Juan Antonio Rosado
Desde hace ya mucho tiempo (en algunas manifestaciones, desde el siglo XIX), México logró ya su independencia cultural, a pesar de que sigan proliferando mentes colonizadas y cultura enlatada. Lo cierto es que hay una gran cantidad de obras maestras y fenómenos culturales de gran relevancia y calidad con los que, desde el exterior, se identifica al país, y aunque esto último no ocurra siempre, existen identidades culturales (en plural) que son propias, al mismo tiempo nacionales y universales, como lo deseó, para América Latina, el guatemalteco Miguel Ángel Asturias en un texto de 1931: un arte a la vez nacional y universal. En otra ocasión me ocupé sobre un supuesto canon literario mexicano. No es momento ahora de volver al tema, sino sólo anotar que, si bien el país ha logrado conquistar su independencia literaria y artística, no ocurre lo mismo en los ámbitos político y económico. Los sucesivos gobiernos y políticos no han sabido ir más allá de las palabras ni tampoco, en términos generales, lo han deseado, a menudo para no comprometer sus intereses personales, sus propios negocios, su riqueza individual o las promesas de esa riqueza.
Desde la “independencia política” de esta nación, en 1821, no hemos dejado de pasar de un estado semicolonial a uno neocolonial: de semicolonia a neocolonia en lo económico y lo político, a menudo por el miedo de no ser reconocidos sobre todo por el vecino del norte, lo que implica una discapacidad inherente de explotar, desarrollar e incrementar las propias riquezas. Lo patético emerge de inmediato, en particular porque resalta la ambición desmedida de individualidades en el poder, y no de un poder que represente a la colectividad en su geografía e historia. Ignacio Manuel Altamirano, quien siempre propugnó todo tipo de independencia, escribió: “Para que la tiranía pueda vivir, necesita embrutecer a los gobernados. Esta es la regla general”.
De tal modo, los gobernados, incluidos empresarios e industriales con toda su riqueza, desconfían sistemáticamente del propio país y de su capacidad para llegar a la madurez económica y política. No pueden concebirlo sin ser dependiente o, por lo menos, no tan dependiente, ya que la independencia absoluta es imposible: una nación se oxigena gracias al diálogo con el otro, con la exterioridad. Sin embargo, una cosa es el diálogo y otra la sumisión, la subordinación.

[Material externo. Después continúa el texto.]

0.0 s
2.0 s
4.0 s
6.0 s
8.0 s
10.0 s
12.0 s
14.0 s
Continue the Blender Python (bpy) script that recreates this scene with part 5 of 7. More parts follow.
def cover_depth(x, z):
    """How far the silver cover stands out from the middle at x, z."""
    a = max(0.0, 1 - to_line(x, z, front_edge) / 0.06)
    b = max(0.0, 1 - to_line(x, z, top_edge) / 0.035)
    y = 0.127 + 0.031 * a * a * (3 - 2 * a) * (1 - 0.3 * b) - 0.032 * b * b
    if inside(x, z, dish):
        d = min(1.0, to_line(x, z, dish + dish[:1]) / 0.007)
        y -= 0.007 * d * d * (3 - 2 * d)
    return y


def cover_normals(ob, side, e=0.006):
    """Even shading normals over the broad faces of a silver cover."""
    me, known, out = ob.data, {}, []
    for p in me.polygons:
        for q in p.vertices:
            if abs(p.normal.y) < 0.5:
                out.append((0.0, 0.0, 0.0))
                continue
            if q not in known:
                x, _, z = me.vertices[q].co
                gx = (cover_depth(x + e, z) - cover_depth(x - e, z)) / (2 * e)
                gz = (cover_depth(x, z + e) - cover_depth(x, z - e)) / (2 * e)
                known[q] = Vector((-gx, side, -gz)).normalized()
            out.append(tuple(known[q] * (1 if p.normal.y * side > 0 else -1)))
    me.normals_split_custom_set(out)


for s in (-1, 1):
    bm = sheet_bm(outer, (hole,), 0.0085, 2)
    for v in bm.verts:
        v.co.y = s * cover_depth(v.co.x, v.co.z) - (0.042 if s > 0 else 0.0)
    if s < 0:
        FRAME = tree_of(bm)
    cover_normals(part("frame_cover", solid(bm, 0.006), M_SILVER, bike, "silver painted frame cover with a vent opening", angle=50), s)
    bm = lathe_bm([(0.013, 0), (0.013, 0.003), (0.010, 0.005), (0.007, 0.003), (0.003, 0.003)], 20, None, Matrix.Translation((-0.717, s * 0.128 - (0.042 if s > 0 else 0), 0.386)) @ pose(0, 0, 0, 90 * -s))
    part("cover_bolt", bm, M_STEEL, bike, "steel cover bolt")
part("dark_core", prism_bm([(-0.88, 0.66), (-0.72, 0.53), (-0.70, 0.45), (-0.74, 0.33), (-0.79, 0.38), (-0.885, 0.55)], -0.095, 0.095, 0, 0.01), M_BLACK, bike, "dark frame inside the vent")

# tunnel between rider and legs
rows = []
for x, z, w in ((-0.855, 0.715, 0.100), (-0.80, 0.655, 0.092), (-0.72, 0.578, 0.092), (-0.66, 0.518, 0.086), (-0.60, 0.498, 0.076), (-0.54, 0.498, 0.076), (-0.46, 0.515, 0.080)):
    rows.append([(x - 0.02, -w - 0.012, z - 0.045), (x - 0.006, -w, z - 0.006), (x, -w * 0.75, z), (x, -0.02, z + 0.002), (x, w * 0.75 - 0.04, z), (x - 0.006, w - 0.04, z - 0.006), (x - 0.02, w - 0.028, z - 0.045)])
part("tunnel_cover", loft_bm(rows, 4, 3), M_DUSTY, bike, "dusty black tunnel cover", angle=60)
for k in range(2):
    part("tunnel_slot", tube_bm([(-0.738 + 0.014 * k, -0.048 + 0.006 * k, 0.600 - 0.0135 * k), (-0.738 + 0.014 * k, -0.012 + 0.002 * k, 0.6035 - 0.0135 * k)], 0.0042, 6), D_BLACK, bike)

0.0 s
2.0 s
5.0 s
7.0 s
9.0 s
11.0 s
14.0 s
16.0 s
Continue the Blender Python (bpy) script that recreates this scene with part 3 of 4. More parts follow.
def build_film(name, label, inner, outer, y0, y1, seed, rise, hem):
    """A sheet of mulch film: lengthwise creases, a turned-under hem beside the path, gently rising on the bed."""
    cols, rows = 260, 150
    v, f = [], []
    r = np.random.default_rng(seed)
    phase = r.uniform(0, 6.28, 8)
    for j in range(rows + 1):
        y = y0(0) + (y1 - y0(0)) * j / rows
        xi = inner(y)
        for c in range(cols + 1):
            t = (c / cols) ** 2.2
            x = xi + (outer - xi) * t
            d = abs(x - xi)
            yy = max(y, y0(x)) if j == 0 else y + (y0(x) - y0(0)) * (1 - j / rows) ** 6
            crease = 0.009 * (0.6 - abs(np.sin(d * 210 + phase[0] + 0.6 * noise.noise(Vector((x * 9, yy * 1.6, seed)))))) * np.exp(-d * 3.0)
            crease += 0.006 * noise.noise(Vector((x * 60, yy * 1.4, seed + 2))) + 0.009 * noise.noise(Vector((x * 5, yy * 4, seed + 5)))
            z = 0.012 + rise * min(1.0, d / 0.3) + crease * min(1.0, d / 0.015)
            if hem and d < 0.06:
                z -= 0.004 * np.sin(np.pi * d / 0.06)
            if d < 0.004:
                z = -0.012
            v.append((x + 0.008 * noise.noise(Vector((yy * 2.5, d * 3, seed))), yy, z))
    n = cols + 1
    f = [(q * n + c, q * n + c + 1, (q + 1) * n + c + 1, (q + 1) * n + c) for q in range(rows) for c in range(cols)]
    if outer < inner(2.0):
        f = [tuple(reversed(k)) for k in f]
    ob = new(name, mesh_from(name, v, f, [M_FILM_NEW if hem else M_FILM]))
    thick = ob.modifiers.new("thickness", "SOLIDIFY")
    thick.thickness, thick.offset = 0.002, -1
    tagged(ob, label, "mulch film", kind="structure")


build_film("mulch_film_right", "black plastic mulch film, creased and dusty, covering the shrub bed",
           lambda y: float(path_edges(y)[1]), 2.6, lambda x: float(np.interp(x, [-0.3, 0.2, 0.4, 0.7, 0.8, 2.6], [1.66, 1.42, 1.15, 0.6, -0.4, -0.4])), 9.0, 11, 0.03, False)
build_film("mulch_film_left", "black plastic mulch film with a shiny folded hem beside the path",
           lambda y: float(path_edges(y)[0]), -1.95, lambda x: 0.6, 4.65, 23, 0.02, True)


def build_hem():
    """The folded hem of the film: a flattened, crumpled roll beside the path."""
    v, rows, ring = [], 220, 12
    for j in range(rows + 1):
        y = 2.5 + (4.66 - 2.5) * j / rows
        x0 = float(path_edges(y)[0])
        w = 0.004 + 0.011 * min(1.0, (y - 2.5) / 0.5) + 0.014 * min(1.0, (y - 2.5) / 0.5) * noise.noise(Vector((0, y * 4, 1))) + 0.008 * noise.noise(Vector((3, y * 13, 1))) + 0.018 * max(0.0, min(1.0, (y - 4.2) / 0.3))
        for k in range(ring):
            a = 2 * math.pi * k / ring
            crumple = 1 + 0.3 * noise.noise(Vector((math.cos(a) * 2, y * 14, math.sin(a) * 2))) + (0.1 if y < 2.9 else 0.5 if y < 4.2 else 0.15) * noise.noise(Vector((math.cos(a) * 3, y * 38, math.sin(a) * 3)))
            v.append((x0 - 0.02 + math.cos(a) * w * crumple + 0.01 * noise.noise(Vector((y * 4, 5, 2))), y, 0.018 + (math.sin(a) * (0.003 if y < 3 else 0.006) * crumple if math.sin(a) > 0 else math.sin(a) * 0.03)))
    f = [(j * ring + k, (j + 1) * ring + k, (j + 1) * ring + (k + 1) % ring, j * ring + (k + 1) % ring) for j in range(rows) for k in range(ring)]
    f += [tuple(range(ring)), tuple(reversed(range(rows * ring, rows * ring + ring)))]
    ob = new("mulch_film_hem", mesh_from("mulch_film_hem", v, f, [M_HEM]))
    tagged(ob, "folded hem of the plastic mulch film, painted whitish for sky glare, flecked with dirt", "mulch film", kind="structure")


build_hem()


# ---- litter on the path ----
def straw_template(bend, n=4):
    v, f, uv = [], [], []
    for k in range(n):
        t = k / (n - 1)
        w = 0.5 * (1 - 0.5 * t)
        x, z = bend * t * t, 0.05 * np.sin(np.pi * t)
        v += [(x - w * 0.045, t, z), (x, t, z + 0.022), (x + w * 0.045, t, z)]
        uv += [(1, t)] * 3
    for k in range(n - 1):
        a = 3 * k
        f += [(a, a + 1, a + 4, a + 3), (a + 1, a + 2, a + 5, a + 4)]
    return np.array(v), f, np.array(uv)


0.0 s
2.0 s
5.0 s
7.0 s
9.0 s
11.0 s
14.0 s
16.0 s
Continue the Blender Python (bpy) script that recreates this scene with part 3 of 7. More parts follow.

Dijo Eduardo Galeano que en el nuevo orden mundial, “los burócratas se hacen empresarios y los censores se vuelven campeones de la libertad de expresión”.
A partir de esta premisa, es fácil entender por qué el estado neocolonial y la sumisión al poder extranjero se exacerban cada vez más en una neocolonia. El funcionario sólo piensa en sus empresas personales; el político, en enriquecerse; el burócrata, en el futuro de su familia. ¿Dónde están los gobernados? Embrutecidos con argumentación persuasiva, sea a través de imágenes, publicidad o discursos rimbombantes y mentirosos. También Galeano escribió: “Para obligar a los adultos a pensar derechamente, las dictaduras militares usan terapias de sangre y fuego, y las democracias, la televisión”. Sin embargo, ambos recursos ya son también empleados por las llamadas “democracias”, a las que les vendría mejor el nombre de “corporatocracias” o “corporocracias”, el gobierno de las grandes corporaciones, a las que el Estado (ahora meramente policiaco o militar) ha transferido. Los genocidios, aunque sigan existiendo como tales, ahora son cotidianos de modo paulatino, a base de inflaciones, aumento de impuestos, subdesarrollo industrial y todo tipo de “reforma” atenida sólo a números y estadísticas en pro de dichas corporaciones. Los Estados totalitarios van quedando atrás, y la política es ya un reality show.